Abner Burnett agrees. The son of Warren Burnett, with whom Hall defended Fernandez and other Pharr protestors, Abner has a unique perspective on how critical these services were then and are now.

"In the counties where we're serving, the percentage of indigent criminal defendants who actually got a court-appointed attorney was minuscule," said Burnett, the director of TRLA's Regional Public Defender Division. "Now virtually everyone who asks for and qualifies for an attorney gets one."

According to the NAPD audit, those efforts have resulted in less jail time, with cases being “vigorously investigated, defended, and tried when necessary.” The report noted that the PD division’s advocacy also extends, crucially, to misdemeanor charges – the types of accusations that, for decades, have crushed indigent defendants under a cascade of fines and warrants.

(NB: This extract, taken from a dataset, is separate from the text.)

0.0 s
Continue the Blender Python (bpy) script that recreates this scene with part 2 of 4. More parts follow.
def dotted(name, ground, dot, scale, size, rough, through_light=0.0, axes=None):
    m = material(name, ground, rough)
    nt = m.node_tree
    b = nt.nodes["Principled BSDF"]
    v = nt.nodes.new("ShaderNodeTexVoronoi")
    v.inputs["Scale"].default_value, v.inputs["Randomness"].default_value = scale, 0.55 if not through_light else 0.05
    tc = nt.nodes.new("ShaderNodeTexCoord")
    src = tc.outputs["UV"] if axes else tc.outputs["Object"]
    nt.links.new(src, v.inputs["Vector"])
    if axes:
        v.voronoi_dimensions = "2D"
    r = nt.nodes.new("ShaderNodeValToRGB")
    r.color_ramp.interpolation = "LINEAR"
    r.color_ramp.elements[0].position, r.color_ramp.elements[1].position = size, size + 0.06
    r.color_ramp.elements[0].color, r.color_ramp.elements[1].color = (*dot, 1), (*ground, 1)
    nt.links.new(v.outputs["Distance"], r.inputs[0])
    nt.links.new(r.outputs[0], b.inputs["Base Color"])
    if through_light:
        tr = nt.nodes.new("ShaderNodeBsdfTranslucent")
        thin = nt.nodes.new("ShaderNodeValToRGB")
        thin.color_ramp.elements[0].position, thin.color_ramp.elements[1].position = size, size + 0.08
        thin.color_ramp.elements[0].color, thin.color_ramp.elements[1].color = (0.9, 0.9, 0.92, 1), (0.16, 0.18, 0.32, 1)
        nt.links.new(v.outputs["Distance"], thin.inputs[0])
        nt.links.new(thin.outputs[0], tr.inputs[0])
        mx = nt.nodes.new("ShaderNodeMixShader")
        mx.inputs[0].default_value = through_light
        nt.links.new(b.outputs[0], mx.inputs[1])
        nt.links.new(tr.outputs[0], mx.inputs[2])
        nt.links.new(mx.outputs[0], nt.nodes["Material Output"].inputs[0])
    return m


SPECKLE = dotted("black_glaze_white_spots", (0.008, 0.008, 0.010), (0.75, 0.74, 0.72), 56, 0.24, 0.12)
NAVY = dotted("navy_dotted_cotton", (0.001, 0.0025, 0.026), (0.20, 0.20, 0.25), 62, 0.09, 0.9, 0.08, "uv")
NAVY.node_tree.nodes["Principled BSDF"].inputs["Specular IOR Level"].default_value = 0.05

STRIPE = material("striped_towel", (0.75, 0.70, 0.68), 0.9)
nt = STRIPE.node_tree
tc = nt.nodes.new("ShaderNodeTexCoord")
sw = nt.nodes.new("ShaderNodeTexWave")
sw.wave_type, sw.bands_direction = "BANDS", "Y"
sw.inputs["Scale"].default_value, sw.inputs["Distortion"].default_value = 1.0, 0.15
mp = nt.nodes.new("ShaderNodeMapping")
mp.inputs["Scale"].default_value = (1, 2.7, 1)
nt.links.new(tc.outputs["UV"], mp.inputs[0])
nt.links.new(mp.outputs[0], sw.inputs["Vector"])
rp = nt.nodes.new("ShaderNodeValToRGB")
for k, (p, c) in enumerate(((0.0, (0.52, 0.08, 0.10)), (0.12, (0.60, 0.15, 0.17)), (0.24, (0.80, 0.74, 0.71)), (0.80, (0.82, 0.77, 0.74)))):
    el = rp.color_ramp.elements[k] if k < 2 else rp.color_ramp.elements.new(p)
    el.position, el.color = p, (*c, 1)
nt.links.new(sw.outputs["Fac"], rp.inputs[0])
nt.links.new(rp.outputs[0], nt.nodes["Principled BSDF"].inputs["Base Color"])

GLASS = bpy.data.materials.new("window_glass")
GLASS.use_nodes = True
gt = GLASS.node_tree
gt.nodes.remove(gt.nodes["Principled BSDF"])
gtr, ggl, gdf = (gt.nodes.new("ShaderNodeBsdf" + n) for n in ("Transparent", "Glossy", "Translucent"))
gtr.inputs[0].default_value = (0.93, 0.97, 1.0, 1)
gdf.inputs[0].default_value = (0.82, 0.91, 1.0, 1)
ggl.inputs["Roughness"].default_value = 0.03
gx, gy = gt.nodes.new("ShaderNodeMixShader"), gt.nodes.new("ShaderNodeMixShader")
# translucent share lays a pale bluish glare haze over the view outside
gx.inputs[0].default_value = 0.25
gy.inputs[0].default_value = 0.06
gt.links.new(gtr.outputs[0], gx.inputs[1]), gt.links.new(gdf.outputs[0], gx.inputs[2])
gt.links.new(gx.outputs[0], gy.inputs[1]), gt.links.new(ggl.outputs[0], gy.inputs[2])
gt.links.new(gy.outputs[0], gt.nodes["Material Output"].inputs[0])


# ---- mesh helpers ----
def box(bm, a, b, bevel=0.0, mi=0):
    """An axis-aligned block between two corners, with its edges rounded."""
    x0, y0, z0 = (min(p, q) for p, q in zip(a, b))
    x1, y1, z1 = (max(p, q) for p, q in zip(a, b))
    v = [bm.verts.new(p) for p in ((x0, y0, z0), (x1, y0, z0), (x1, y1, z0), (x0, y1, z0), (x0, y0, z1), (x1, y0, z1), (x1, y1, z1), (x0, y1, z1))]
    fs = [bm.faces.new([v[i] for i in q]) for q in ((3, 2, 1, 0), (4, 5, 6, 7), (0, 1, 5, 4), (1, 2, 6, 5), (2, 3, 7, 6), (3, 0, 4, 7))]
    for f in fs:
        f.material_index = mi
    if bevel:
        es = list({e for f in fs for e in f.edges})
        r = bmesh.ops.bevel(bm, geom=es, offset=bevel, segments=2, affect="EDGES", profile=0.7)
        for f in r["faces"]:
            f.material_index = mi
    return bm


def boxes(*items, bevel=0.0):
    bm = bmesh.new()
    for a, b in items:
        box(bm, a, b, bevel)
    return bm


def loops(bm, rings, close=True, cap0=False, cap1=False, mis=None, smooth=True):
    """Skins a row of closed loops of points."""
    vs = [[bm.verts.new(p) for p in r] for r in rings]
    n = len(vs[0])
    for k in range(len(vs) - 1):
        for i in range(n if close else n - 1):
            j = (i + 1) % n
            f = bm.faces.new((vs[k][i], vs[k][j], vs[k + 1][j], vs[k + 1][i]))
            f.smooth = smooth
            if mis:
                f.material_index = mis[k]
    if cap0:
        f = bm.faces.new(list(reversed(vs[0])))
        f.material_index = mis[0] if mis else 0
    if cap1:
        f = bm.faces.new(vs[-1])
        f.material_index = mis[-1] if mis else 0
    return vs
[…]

More than 50 years ago, that was the twisted nature of the criminal justice system for indigent defendants. The likes of Alfonso Flores received no justice and, too often, were forgotten by history.

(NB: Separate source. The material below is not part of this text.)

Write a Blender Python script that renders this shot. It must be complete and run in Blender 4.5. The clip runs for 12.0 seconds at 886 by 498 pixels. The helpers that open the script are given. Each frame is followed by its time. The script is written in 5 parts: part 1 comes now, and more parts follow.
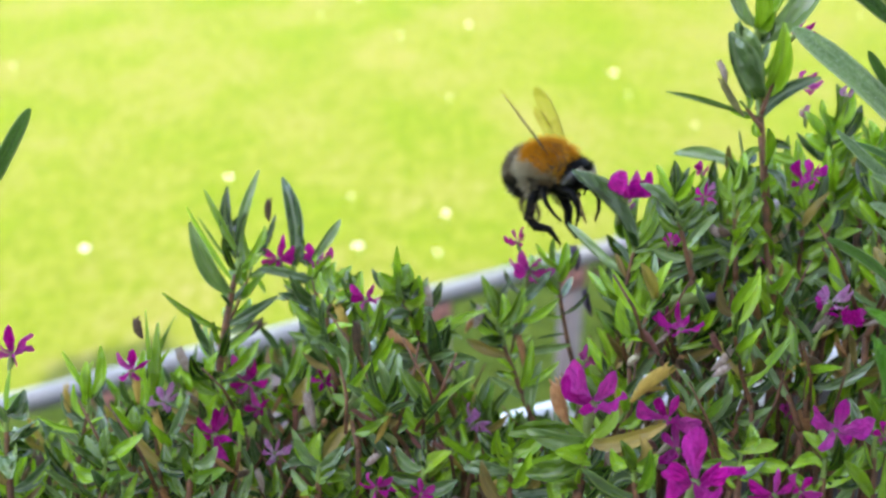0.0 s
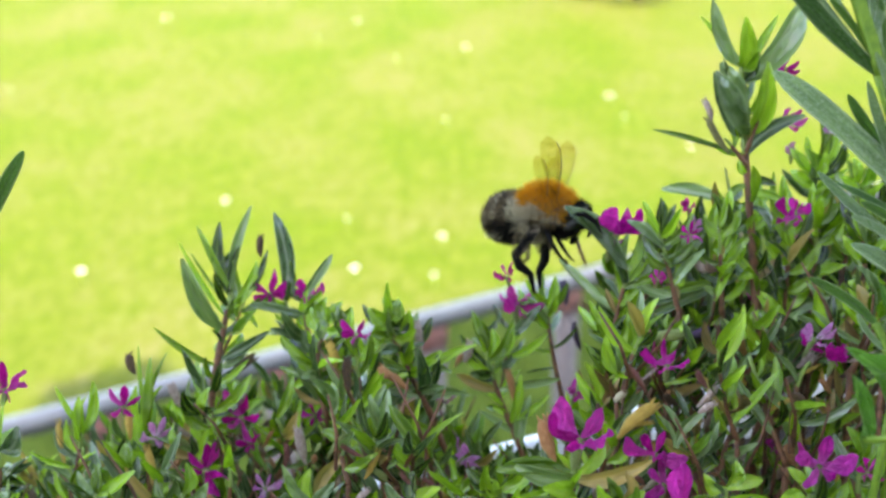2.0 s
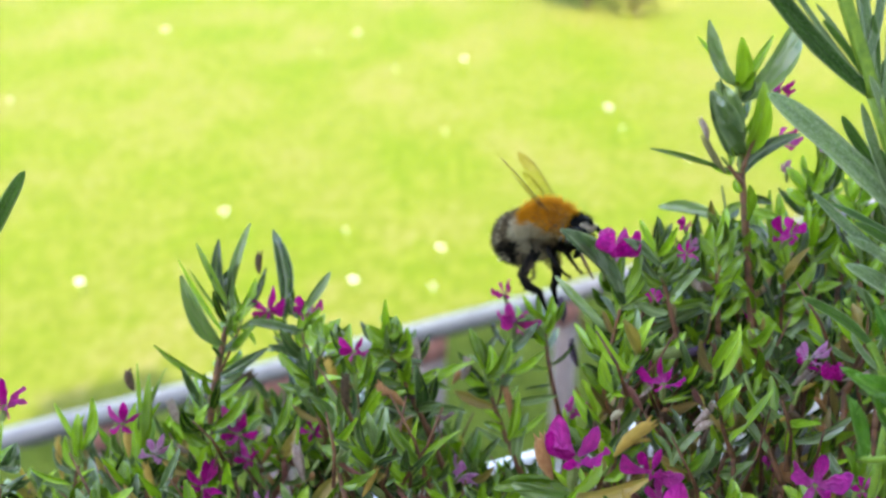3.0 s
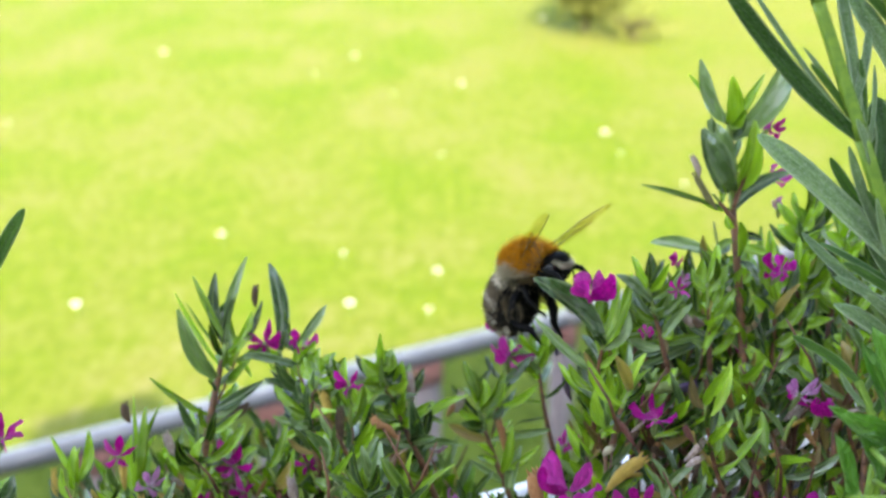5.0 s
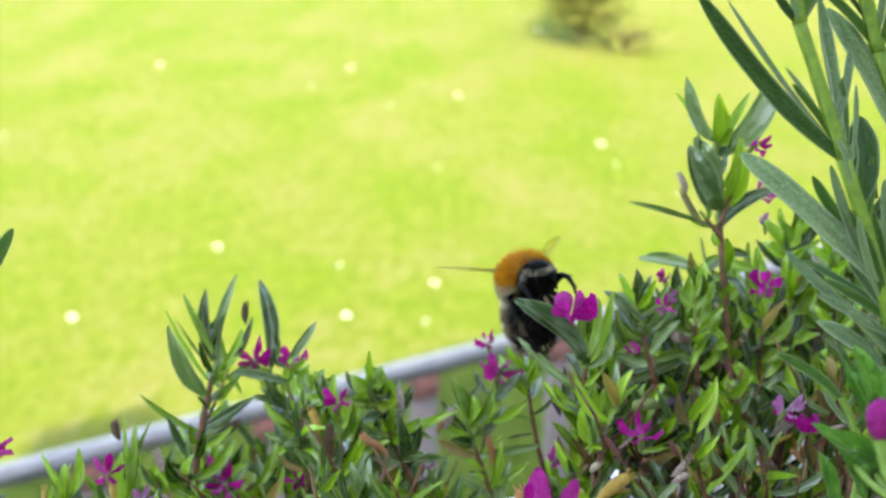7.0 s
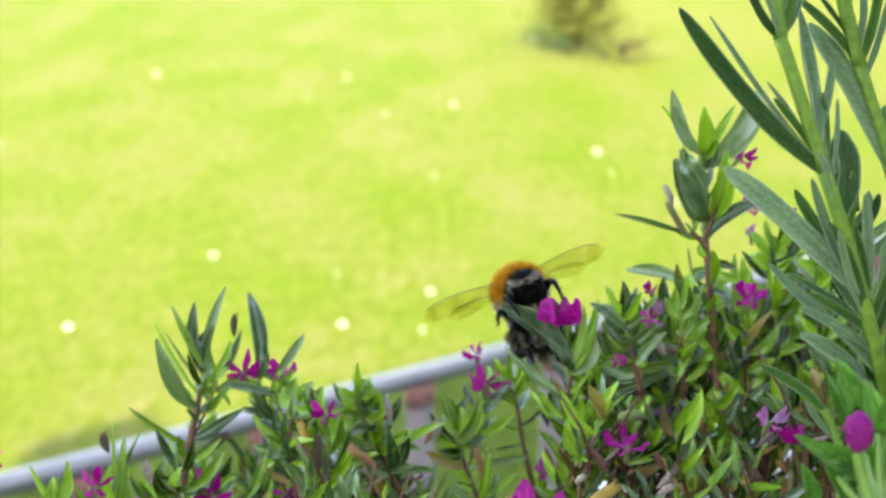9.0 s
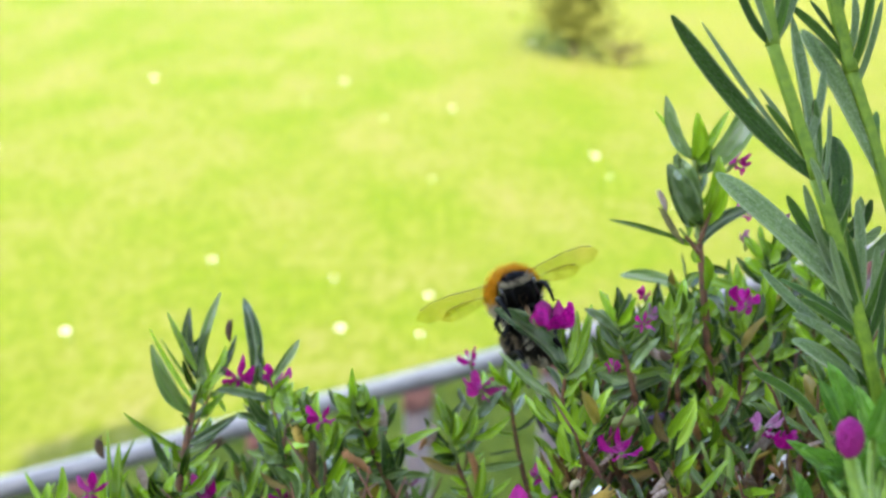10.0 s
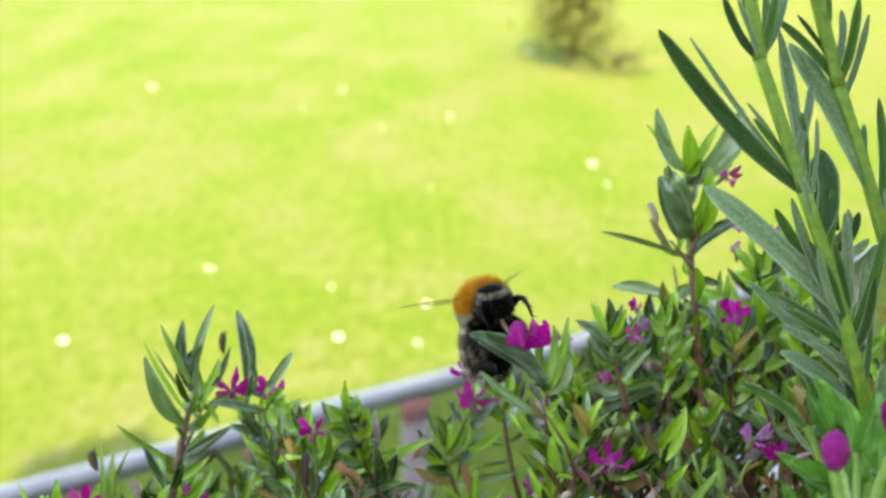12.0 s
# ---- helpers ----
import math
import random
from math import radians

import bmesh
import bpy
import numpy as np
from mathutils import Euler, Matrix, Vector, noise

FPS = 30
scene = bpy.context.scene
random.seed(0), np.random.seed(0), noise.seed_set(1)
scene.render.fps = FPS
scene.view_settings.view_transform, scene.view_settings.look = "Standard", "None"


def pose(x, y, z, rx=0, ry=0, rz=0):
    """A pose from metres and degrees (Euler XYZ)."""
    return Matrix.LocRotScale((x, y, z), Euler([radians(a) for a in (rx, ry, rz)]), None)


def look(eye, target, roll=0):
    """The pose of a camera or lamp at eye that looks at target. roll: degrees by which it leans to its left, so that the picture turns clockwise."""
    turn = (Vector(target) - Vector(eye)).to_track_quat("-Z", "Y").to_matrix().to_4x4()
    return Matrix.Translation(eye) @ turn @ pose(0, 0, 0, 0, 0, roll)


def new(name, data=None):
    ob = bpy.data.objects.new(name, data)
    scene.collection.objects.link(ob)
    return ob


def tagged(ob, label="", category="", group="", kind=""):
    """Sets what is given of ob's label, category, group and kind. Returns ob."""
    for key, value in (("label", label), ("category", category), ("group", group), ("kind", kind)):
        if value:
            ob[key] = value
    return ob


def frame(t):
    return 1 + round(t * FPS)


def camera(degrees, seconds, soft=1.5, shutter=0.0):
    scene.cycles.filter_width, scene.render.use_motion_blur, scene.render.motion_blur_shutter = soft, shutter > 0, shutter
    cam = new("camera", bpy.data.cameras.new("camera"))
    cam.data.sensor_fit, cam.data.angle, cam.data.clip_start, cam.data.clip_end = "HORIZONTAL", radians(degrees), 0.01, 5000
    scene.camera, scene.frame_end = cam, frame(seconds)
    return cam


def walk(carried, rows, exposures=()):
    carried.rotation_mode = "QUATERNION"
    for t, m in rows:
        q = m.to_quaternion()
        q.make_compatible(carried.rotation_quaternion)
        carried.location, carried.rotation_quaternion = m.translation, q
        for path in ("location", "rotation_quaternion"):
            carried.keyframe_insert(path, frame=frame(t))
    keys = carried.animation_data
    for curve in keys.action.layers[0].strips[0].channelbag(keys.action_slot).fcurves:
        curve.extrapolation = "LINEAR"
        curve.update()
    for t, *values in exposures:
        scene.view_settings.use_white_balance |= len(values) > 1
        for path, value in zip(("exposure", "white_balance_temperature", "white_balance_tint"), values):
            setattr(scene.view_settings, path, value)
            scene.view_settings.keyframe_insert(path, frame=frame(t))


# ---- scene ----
cam = camera(40.4, 12.0, soft=2.6)
PATH = [
    (0.0, pose(0.00000, 0.00000, 1.90000, 65.000, 0, 0.000) @ pose(0, 0, 0, 0, 0, 0.000)),
    (0.5, pose(0.00034, -0.00023, 1.90065, 65.242, 0, -0.043) @ pose(0, 0, 0, 0, 0, -0.018)),
    (1.0, pose(0.00060, -0.00044, 1.90125, 65.505, 0, -0.093) @ pose(0, 0, 0, 0, 0, 0.029)),
    (1.5, pose(0.00078, -0.00060, 1.90185, 65.781, 0, -0.144) @ pose(0, 0, 0, 0, 0, 0.076)),
    (2.0, pose(0.00099, -0.00087, 1.90258, 66.044, 0, -0.173) @ pose(0, 0, 0, 0, 0, 0.010)),
    (2.5, pose(0.00105, -0.00111, 1.90318, 66.322, 0, -0.210) @ pose(0, 0, 0, 0, 0, 0.084)),
    (3.0, pose(0.00111, -0.00134, 1.90382, 66.571, 0, -0.238) @ pose(0, 0, 0, 0, 0, 0.123)),
    (5.0, pose(0.00143, -0.00230, 1.90603, 67.673, 0, -0.394) @ pose(0, 0, 0, 0, 0, 0.391)),
    (5.5, pose(0.00166, -0.00249, 1.90635, 67.833, 0, -0.481) @ pose(0, 0, 0, 0, 0, 0.434)),
    (6.0, pose(0.00196, -0.00263, 1.90664, 67.985, 0, -0.488) @ pose(0, 0, 0, 0, 0, 0.380)),
    (6.5, pose(0.00229, -0.00283, 1.90691, 68.110, 0, -0.495) @ pose(0, 0, 0, 0, 0, 0.352)),
    (7.0, pose(0.00264, -0.00295, 1.90712, 68.236, 0, -0.538) @ pose(0, 0, 0, 0, 0, 0.303)),
    (9.0, pose(0.00391, -0.00350, 1.90794, 68.641, 0, -0.725) @ pose(0, 0, 0, 0, 0, 0.254)),
    (9.5, pose(0.00417, -0.00366, 1.90818, 68.736, 0, -0.749) @ pose(0, 0, 0, 0, 0, 0.245)),
    (10.0, pose(0.00440, -0.00373, 1.90830, 68.827, 0, -0.829) @ pose(0, 0, 0, 0, 0, 0.253)),
    (10.5, pose(0.00464, -0.00379, 1.90854, 68.932, 0, -0.895) @ pose(0, 0, 0, 0, 0, 0.249)),
    (11.0, pose(0.00480, -0.00391, 1.90872, 69.022, 0, -0.896) @ pose(0, 0, 0, 0, 0, 0.226)),
    (11.5, pose(0.00501, -0.00410, 1.90891, 69.144, 0, -0.895) @ pose(0, 0, 0, 0, 0, 0.229)),
    (12.0, pose(0.00527, -0.00429, 1.90912, 69.222, 0, -0.918) @ pose(0, 0, 0, 0, 0, 0.176)),
]
walk(cam, PATH, ((0.0, 3.05, 7500, 15.5), (12.0, 3.05, 7500, 15.5)))
cam.data.dof.use_dof = True
cam.data.dof.focus_distance = 0.145
cam.data.dof.aperture_fstop = 33.0

# ---- light ----
SUN_UP, SUN_FROM = 48.0, 180.0      # height of the sun; it stands behind the house (degrees)
world = bpy.data.worlds.new("sky")
scene.world = world
world.use_nodes = True
wn = world.node_tree.nodes
sky = wn.new("ShaderNodeTexSky")
sky.sky_type = "NISHITA"
sky.sun_disc = False
sky.sun_elevation = radians(SUN_UP)
sky.sun_rotation = radians(SUN_FROM)
sky.air_density, sky.dust_density = 1.0, 1.5
world.node_tree.links.new(sky.outputs[0], wn["Background"].inputs[0])
wn["Background"].inputs[1].default_value = 0.15
sun_data = bpy.data.lights.new("sun", "SUN")
sun_data.energy, sun_data.angle, sun_data.color = 1.8, radians(0.53), (1.0, 0.95, 0.86)
sun = new("sun", sun_data)
sx, sy = math.sin(radians(SUN_FROM)), math.cos(radians(SUN_FROM))
sun.matrix_world = look((sx * 20, sy * 20, 20 * math.tan(radians(SUN_UP))), (0, 0, 0))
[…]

Not enough has changed. The details of Flores’ death echo in the recent instances of police violence. Familiar, too, are massive protests against police abuse and racial injustice, often accompanied by unjust prosecutions like that of Efrain Fernandez.

Ultimately, though, Hall's work on Fernandez's acquittal led to something more than a favorable ruling. It planted the seeds for TRLA's public defender program, which has helped tens of thousands of indigent defendants get the highest-quality representation — beyond what they are constitutionally entitled to.